**Work required:**
Check each line for the string "that", then give only how many lines have it.

**Source records:**
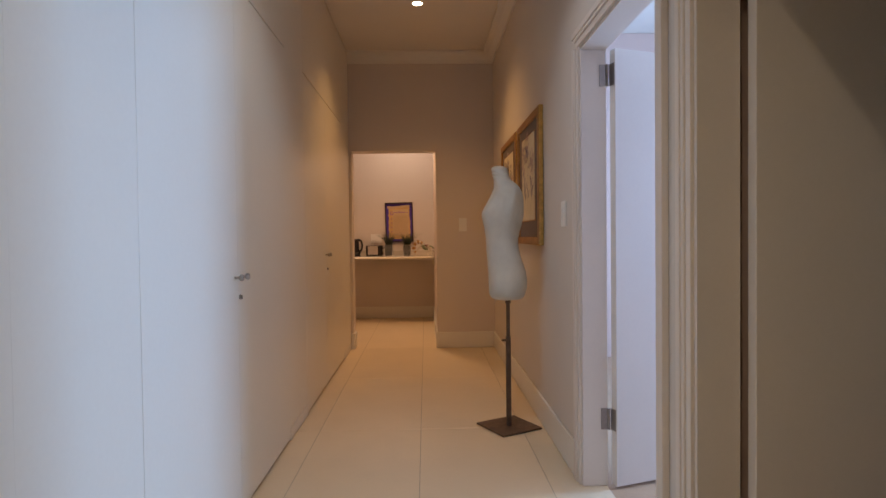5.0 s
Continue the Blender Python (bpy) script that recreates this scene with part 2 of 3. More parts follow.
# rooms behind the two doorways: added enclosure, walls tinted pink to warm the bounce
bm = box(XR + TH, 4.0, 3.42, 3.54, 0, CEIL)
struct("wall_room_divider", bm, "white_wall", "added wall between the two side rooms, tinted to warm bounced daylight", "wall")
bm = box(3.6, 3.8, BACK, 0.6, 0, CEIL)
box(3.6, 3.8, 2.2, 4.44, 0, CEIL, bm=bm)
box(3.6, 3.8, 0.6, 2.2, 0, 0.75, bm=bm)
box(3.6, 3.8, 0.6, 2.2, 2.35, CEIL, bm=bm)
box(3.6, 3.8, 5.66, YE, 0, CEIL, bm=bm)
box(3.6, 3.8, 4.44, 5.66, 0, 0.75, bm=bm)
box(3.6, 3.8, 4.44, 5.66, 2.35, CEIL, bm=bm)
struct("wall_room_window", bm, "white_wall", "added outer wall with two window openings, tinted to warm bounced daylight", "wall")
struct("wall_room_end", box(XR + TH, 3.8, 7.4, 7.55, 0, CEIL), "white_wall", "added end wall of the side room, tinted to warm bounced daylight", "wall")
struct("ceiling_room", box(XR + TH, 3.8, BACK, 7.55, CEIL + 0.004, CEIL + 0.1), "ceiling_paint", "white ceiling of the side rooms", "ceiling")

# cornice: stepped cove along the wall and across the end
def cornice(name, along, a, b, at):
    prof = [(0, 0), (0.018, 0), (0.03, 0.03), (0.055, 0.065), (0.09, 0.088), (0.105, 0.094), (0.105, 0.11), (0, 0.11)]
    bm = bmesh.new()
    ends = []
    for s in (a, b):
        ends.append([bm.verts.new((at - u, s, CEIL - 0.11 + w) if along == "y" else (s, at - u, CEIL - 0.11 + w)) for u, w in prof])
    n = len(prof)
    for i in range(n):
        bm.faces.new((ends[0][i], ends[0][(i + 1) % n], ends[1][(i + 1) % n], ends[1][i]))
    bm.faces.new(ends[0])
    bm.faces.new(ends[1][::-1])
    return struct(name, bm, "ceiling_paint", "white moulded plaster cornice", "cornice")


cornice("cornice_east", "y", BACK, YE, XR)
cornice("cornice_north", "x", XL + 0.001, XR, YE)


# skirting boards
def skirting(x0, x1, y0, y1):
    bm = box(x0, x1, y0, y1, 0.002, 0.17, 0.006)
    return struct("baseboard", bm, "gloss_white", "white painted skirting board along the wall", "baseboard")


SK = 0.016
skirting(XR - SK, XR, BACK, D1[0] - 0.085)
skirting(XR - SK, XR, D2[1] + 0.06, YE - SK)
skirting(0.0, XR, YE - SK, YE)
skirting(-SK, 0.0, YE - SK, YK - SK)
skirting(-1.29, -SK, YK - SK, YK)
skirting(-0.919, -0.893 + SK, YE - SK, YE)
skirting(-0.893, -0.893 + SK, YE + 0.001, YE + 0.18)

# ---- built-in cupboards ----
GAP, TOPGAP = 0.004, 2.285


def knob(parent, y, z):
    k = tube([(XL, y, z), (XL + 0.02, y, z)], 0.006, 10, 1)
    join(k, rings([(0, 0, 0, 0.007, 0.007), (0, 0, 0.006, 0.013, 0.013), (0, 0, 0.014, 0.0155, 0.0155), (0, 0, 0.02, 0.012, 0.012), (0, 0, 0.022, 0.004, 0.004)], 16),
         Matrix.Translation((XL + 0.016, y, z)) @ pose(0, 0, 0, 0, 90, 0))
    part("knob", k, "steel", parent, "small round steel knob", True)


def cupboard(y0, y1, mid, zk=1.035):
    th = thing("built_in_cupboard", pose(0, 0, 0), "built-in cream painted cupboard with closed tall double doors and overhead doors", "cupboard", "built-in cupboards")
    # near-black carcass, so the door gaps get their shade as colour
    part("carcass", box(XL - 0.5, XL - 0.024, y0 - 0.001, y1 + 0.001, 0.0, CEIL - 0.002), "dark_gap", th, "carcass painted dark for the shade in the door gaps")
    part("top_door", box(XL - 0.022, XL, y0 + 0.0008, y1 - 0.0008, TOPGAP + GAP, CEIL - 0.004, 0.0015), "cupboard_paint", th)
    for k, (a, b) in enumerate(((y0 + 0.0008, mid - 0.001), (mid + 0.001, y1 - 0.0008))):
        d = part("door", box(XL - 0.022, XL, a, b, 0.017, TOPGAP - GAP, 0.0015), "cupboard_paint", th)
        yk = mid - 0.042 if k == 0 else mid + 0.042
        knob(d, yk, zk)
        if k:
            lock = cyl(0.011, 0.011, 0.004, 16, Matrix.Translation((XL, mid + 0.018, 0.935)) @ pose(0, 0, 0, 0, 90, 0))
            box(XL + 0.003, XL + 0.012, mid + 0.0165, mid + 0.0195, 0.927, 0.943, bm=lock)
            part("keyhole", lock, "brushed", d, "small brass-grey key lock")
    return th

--

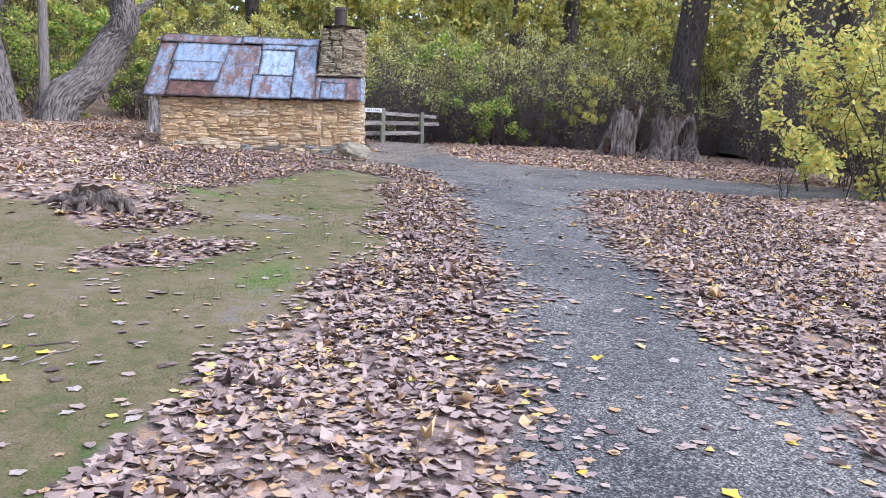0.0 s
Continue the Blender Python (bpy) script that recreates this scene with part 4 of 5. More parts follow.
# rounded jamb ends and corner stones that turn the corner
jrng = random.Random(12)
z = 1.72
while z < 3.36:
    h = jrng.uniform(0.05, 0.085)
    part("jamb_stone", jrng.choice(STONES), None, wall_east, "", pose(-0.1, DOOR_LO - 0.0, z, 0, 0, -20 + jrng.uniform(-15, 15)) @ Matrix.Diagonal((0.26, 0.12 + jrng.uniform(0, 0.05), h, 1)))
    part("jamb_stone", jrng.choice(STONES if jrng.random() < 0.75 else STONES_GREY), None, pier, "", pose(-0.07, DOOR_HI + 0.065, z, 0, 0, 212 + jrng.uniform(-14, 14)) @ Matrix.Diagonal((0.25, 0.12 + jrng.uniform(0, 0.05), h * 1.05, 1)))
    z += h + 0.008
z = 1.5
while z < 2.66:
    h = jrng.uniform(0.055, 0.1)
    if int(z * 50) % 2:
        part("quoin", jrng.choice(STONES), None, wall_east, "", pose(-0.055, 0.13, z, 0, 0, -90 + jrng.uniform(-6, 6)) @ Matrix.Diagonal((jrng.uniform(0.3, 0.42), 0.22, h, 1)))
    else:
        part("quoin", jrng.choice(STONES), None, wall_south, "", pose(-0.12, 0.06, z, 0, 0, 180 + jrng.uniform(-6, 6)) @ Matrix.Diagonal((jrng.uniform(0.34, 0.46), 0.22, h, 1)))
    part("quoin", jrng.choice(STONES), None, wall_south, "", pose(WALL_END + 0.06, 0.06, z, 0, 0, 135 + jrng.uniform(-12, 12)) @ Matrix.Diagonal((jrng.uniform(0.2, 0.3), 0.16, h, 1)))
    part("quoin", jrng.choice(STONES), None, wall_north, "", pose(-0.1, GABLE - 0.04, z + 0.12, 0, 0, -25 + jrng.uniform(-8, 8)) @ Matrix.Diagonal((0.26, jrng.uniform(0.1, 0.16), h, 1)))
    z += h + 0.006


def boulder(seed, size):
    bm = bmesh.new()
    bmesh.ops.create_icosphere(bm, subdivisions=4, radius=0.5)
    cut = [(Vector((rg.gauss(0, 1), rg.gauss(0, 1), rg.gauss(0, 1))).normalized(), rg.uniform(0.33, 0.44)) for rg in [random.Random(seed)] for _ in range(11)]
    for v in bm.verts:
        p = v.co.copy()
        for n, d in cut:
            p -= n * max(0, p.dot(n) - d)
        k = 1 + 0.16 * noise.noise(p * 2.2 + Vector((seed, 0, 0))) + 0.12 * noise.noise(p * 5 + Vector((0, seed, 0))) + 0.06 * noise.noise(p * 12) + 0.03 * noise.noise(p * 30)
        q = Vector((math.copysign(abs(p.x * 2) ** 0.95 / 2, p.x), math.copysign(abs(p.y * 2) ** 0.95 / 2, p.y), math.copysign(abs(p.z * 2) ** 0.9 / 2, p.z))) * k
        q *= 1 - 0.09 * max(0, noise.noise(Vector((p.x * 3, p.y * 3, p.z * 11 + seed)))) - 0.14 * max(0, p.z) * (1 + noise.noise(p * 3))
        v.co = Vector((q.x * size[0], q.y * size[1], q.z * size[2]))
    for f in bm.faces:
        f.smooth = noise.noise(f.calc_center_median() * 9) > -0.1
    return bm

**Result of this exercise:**
3